GOAL OF THE EXERCISE: Find the string "parts" in the entries and copy each line that has it.

================================

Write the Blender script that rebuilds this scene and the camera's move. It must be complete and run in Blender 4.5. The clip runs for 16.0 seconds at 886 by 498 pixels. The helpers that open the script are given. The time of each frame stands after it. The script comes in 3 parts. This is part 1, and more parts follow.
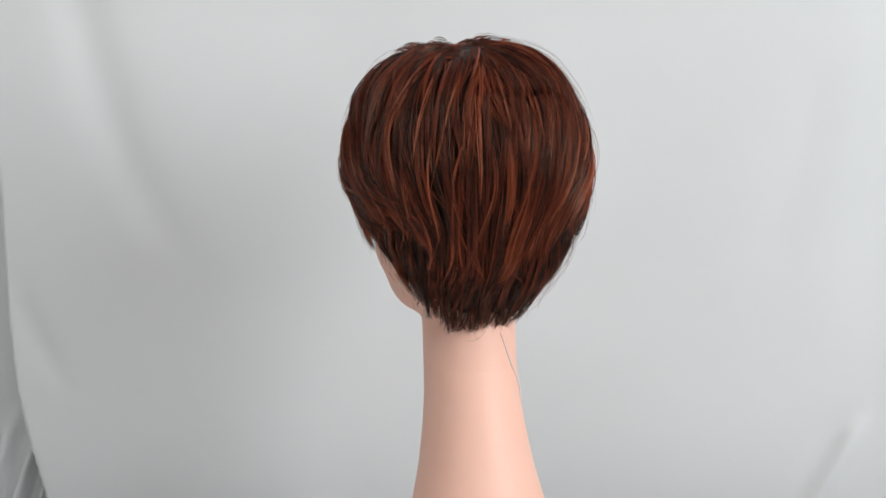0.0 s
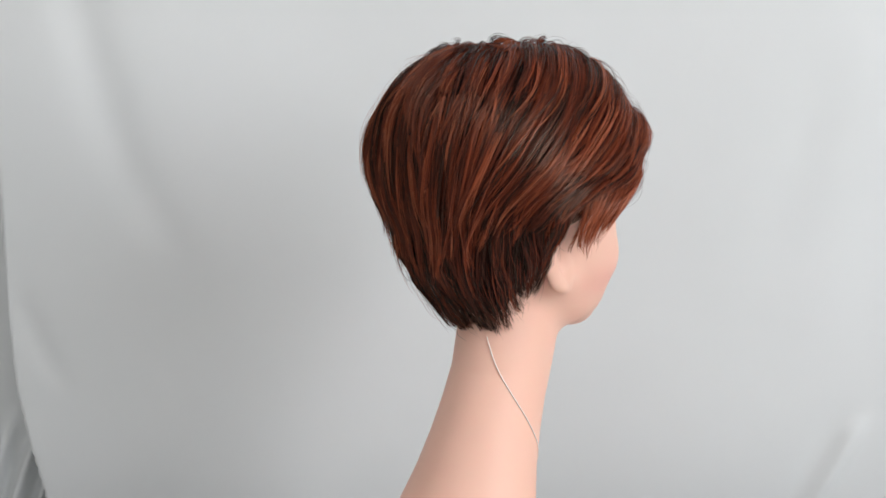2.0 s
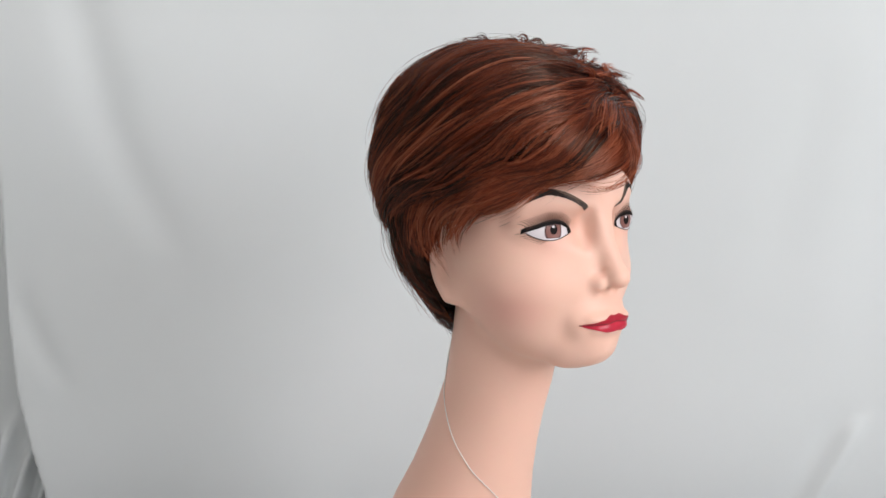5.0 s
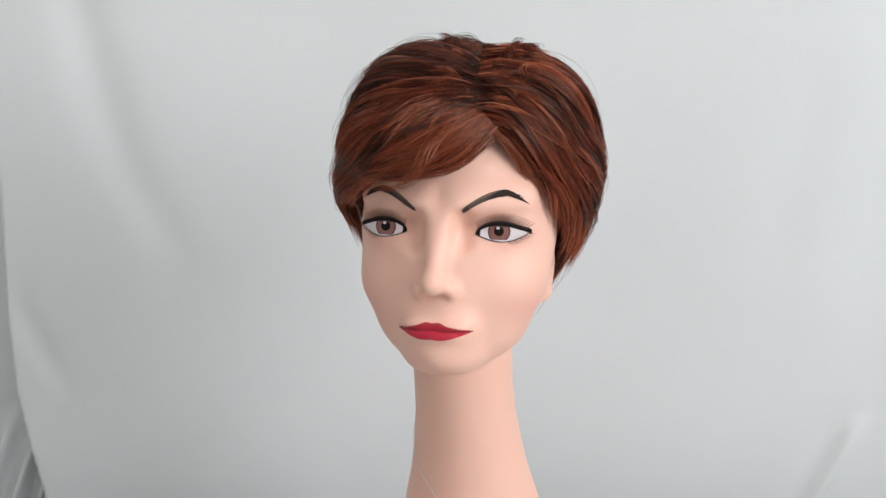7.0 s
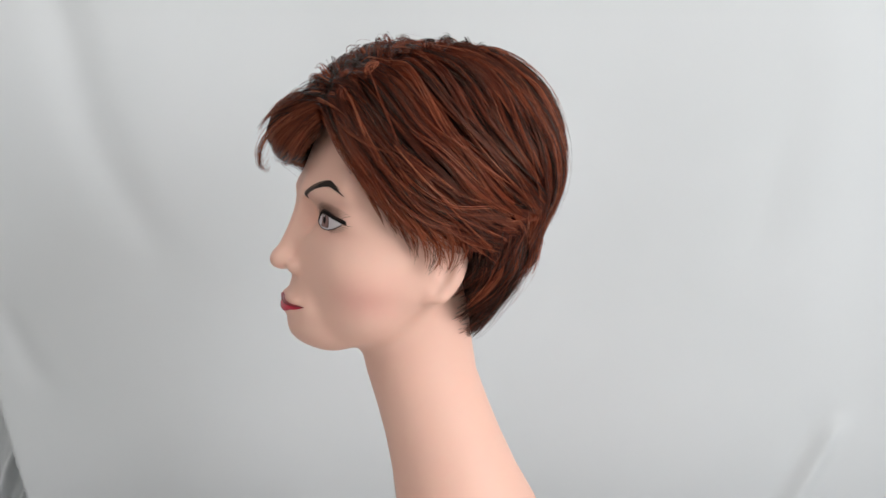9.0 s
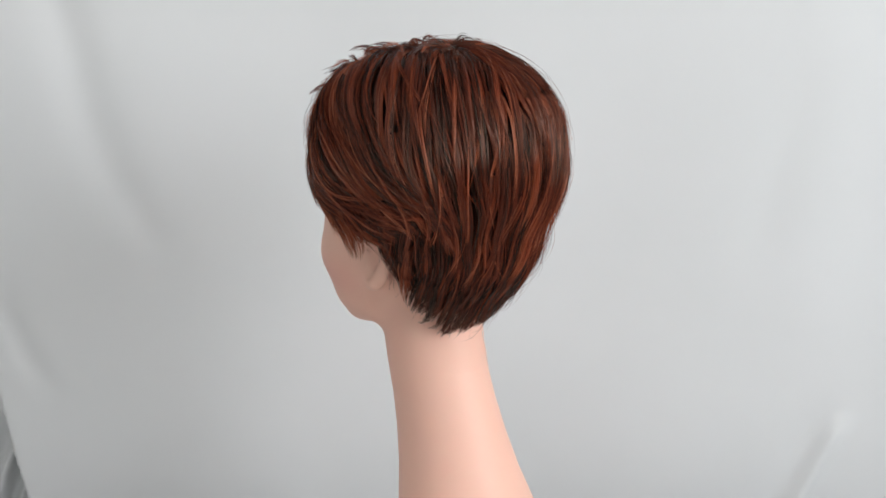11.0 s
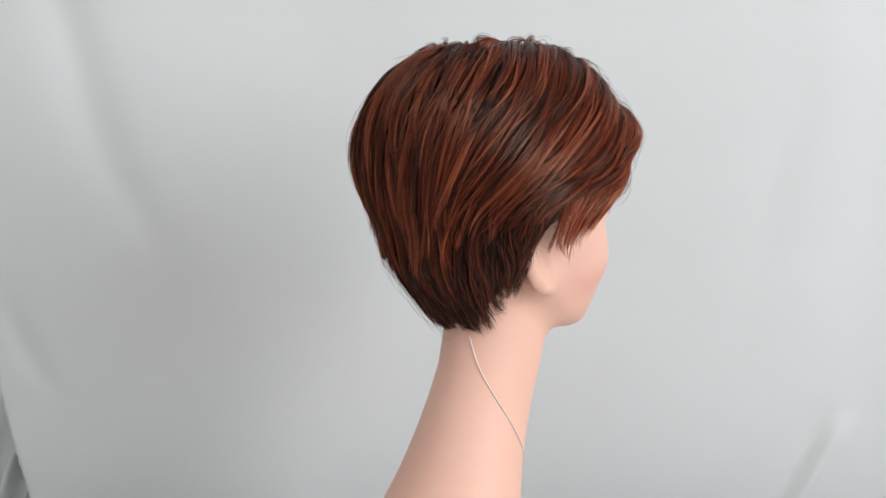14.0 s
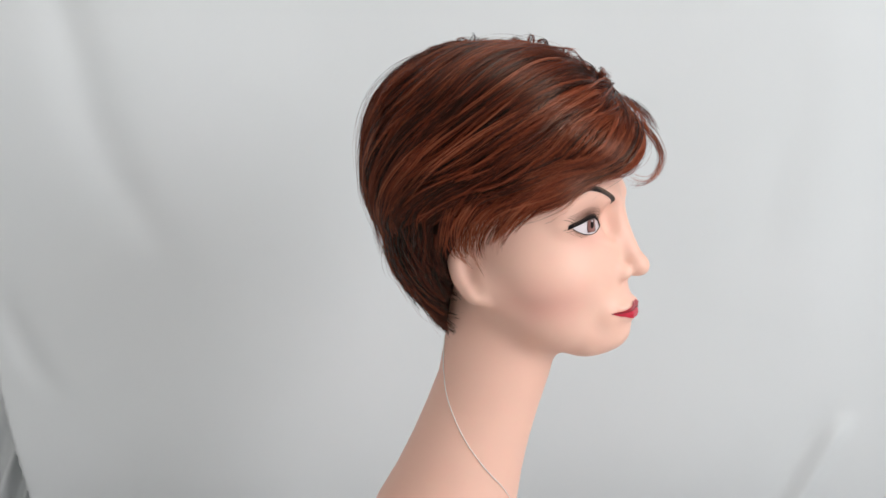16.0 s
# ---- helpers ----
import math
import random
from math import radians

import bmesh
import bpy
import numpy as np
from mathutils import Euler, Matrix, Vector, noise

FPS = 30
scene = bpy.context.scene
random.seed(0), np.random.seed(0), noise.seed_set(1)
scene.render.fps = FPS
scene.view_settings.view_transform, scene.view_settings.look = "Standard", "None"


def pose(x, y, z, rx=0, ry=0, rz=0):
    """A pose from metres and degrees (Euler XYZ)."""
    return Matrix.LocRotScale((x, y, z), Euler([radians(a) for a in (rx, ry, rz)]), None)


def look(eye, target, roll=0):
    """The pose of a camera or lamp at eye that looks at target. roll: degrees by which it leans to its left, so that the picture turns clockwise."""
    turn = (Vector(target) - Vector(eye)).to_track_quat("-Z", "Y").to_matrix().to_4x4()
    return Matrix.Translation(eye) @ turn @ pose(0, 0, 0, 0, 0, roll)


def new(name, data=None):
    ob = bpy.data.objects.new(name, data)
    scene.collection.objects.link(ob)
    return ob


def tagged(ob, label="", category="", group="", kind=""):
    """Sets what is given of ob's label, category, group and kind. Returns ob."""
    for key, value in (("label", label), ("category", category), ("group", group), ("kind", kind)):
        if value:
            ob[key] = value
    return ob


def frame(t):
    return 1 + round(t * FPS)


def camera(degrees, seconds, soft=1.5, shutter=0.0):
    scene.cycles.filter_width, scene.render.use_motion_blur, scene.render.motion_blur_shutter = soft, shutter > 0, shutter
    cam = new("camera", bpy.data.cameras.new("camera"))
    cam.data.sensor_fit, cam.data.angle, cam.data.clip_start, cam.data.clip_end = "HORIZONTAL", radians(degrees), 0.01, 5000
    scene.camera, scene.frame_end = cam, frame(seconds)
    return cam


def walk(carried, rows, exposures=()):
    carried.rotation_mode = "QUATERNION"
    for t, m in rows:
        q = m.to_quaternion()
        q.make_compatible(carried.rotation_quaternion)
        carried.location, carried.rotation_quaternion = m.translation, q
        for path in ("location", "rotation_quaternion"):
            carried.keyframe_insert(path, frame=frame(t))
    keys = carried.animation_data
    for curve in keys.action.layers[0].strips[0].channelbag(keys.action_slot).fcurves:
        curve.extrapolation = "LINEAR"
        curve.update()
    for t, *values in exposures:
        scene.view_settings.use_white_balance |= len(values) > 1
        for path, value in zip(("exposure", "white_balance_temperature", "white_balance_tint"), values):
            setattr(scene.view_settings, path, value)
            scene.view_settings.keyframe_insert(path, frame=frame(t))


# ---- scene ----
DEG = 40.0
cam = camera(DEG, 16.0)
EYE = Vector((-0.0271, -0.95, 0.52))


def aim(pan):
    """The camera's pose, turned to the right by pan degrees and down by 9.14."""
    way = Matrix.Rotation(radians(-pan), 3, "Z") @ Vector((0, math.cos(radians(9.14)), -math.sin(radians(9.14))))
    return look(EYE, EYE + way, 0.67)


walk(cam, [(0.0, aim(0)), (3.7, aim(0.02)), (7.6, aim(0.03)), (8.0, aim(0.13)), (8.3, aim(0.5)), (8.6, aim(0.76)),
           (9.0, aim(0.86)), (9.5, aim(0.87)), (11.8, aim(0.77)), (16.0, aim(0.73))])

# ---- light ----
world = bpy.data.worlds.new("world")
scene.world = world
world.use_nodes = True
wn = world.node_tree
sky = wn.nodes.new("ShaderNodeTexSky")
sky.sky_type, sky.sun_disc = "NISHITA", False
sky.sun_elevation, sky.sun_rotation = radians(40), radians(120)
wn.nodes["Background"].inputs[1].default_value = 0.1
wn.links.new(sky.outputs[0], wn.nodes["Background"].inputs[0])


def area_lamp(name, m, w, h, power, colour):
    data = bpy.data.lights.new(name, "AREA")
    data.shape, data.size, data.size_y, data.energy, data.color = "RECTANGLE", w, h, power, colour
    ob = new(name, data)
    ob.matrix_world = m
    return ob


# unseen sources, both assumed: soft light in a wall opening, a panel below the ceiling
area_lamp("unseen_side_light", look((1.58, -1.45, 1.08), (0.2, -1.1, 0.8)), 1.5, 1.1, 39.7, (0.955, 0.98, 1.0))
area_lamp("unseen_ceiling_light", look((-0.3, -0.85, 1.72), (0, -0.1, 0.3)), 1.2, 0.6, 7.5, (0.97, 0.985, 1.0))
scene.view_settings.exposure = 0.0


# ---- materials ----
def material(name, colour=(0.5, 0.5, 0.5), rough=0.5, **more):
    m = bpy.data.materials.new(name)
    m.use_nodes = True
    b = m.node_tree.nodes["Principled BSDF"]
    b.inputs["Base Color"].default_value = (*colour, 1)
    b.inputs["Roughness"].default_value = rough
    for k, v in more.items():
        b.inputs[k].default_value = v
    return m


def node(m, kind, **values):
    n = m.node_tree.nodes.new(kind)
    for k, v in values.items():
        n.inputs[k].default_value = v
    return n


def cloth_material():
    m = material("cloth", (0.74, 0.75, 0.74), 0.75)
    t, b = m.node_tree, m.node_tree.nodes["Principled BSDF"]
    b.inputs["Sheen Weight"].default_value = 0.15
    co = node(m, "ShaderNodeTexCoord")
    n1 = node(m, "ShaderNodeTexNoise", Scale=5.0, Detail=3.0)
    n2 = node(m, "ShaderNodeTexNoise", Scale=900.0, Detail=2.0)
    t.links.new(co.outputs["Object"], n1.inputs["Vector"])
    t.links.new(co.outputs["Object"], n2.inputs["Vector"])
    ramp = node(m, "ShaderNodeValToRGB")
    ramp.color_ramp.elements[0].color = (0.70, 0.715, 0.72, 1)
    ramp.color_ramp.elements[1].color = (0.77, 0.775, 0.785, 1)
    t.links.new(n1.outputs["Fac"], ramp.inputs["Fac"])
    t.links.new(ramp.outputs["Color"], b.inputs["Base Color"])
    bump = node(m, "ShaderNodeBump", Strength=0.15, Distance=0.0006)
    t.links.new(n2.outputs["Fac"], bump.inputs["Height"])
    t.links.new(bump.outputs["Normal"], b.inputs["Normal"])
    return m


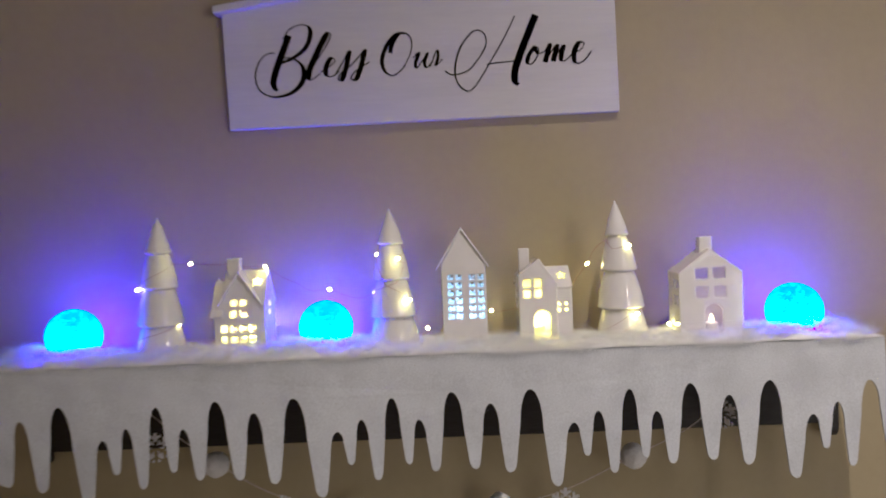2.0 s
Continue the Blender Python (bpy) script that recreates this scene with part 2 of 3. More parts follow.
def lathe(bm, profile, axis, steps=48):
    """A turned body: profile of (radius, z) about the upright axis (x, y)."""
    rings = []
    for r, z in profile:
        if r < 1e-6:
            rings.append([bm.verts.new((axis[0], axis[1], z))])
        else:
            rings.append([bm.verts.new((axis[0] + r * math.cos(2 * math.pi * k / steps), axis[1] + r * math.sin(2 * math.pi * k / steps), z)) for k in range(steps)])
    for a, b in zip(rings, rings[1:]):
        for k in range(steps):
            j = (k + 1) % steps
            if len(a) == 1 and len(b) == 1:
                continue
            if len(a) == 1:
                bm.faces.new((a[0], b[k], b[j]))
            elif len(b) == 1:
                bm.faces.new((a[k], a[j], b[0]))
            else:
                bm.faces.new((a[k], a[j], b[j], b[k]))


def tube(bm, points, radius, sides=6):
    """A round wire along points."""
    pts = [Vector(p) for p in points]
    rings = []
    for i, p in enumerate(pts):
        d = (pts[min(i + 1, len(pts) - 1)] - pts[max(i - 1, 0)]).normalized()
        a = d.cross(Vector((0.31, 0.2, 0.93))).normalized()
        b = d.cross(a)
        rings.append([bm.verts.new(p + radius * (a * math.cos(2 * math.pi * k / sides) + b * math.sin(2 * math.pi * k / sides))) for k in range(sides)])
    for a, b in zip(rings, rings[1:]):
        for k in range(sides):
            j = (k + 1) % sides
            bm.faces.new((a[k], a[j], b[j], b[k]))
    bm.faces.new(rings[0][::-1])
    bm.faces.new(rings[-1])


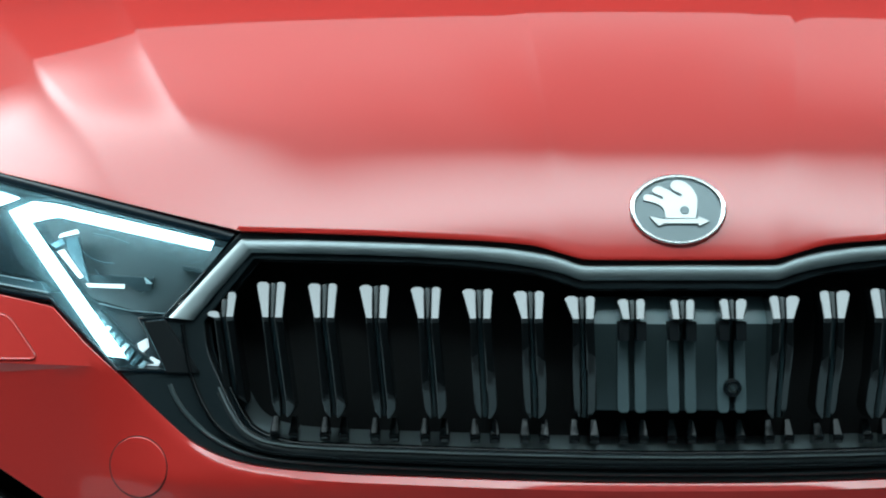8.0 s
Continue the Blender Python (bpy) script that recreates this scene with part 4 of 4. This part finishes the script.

================================

EXERCISE OUTPUT:
Write the Blender script that rebuilds this scene and the camera's move. It must be complete and run in Blender 4.5. The clip runs for 16.0 seconds at 886 by 498 pixels. The helpers that open the script are given. The time of each frame stands after it. The script comes in 3 parts. This is part 1, and more parts follow.
Continue the Blender Python (bpy) script that recreates this scene with part 2 of 3. More parts follow.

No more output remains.